--- Start Given information ---

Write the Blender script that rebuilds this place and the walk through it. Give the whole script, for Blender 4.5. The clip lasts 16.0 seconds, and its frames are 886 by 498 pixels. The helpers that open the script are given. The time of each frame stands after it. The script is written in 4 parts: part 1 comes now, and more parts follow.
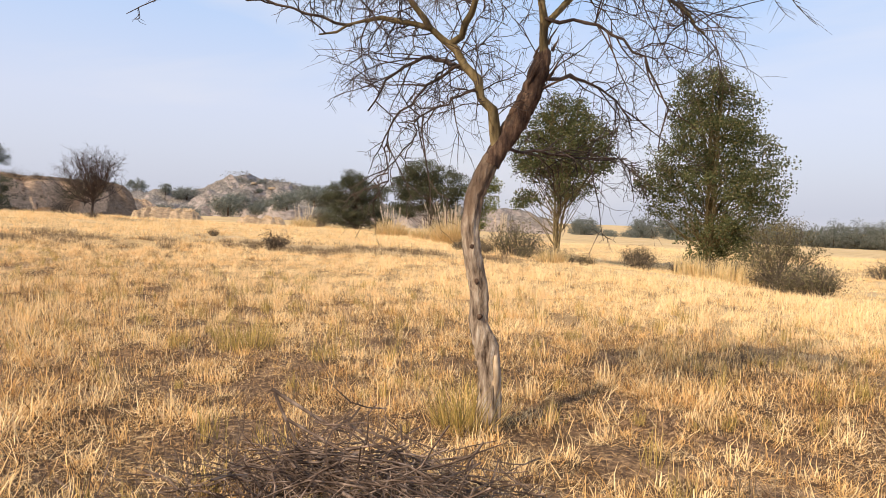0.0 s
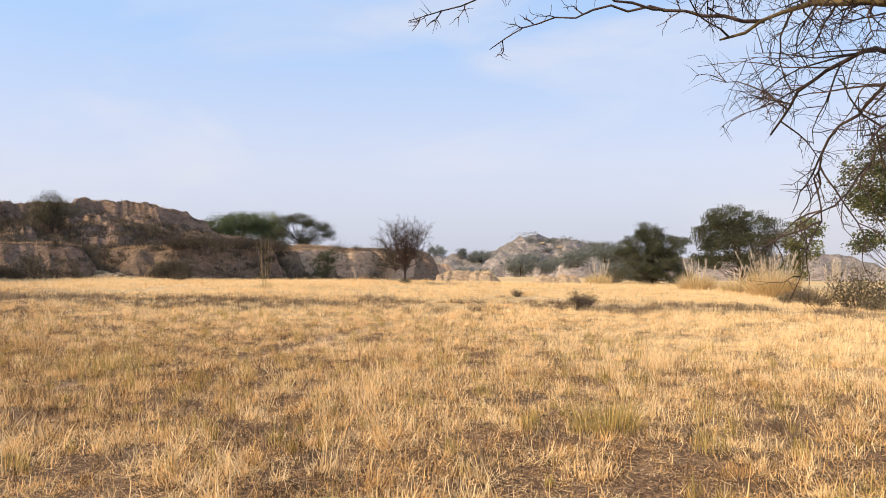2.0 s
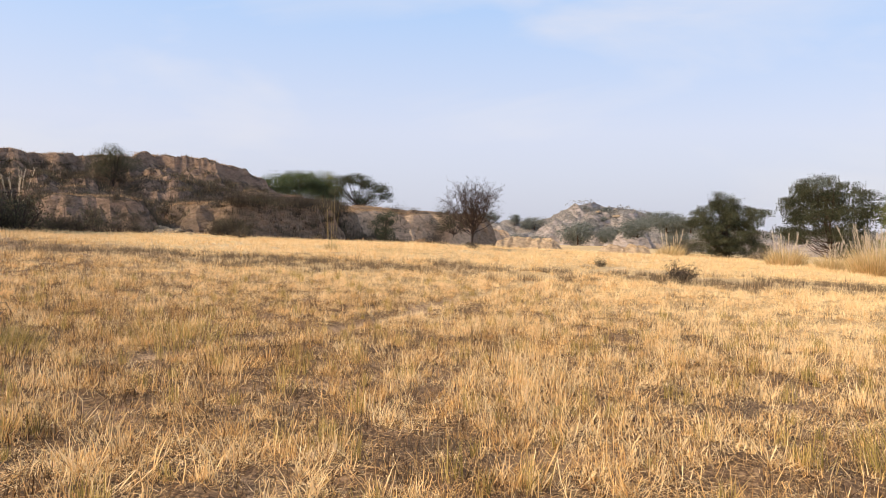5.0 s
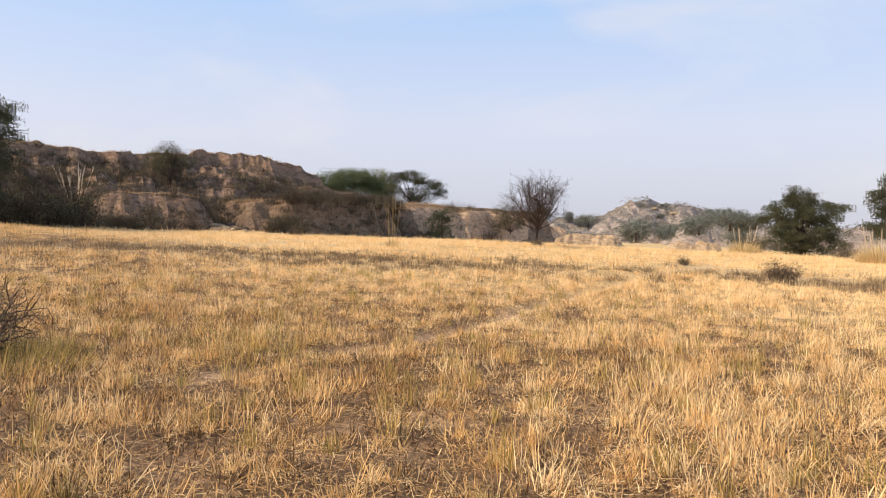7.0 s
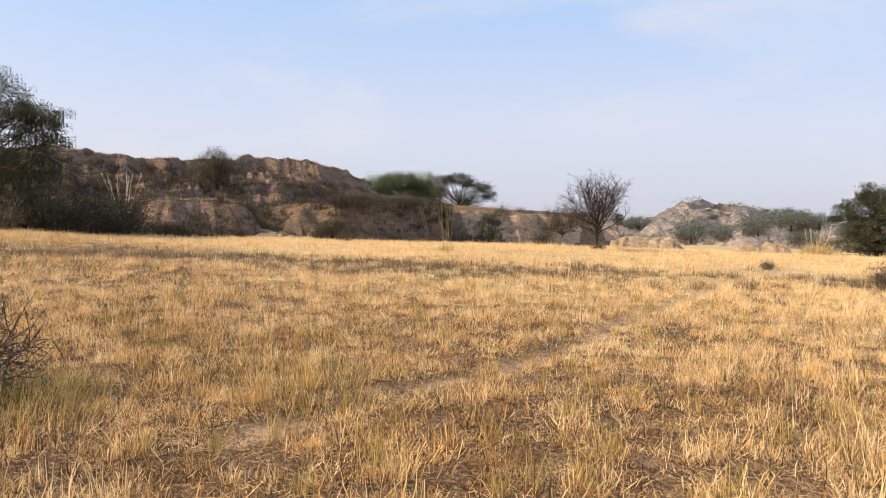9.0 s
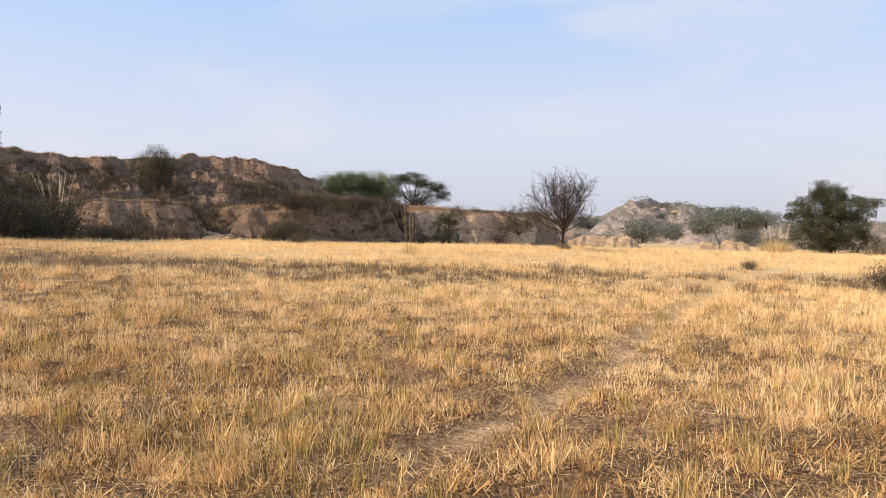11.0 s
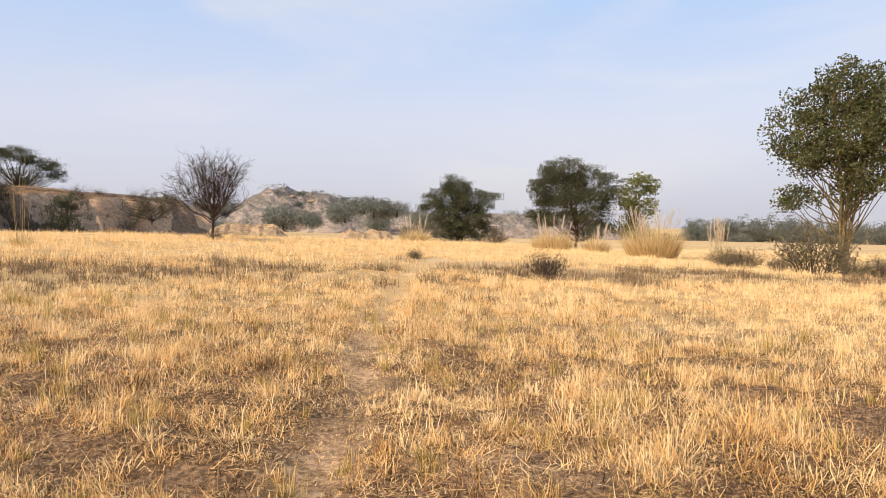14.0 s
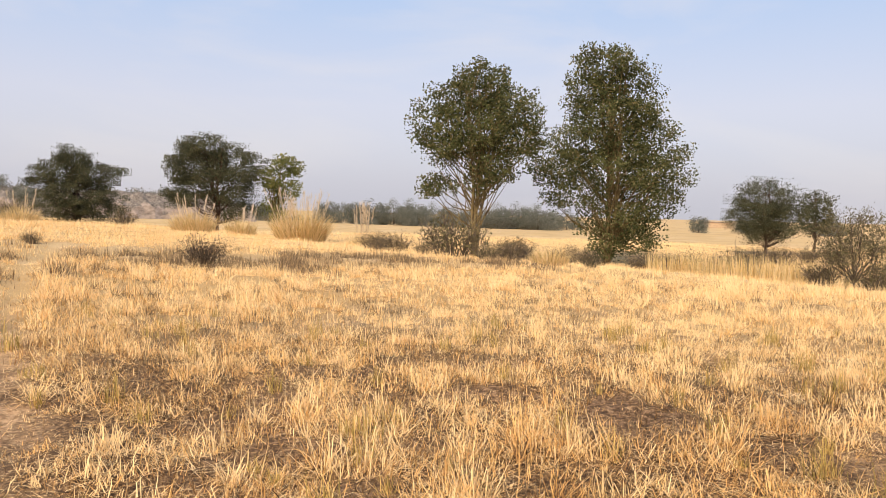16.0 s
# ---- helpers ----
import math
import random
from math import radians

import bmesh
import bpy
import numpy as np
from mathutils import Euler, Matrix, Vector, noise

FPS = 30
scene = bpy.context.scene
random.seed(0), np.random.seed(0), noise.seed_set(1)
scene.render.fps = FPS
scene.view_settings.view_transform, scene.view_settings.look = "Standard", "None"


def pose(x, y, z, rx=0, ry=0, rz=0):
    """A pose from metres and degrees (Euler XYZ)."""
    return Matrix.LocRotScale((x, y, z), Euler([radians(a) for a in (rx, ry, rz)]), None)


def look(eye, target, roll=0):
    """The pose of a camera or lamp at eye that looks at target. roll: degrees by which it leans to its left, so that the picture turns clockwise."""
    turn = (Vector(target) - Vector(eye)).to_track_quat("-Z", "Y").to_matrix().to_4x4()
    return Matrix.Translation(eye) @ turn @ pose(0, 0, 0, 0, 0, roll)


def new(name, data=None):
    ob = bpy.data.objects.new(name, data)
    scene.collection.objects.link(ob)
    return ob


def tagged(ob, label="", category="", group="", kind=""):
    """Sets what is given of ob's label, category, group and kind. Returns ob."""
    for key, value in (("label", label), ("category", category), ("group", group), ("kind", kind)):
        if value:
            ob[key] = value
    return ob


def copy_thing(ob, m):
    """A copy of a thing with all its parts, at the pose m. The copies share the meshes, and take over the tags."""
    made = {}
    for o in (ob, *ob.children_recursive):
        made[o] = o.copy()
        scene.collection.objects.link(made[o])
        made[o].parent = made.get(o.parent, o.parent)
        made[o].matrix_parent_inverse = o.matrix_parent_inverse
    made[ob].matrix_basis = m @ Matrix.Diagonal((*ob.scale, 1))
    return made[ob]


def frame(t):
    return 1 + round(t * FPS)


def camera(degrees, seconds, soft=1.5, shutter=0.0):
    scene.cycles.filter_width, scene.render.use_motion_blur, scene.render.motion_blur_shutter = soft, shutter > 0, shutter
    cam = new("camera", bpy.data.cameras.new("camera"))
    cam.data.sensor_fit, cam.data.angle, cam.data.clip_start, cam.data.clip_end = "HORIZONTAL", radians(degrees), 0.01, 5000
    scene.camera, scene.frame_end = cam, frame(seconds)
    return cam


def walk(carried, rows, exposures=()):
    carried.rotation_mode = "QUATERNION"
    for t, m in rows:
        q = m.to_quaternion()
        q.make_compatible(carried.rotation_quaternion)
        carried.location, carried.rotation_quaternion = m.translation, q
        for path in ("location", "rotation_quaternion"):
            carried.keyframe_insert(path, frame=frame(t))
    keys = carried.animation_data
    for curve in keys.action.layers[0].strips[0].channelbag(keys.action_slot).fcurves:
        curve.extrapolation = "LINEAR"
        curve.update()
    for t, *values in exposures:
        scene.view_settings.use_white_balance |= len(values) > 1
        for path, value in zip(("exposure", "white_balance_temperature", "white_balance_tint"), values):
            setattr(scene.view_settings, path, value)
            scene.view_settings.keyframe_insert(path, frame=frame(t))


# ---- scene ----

--- End Given information ---

▶ [Work to do]: From the data above, gather every line that includes the word "curve".

▶ [Finished task]:
    for curve in keys.action.layers[0].strips[0].channelbag(keys.action_slot).fcurves:
        curve.extrapolation = "LINEAR"
        curve.update()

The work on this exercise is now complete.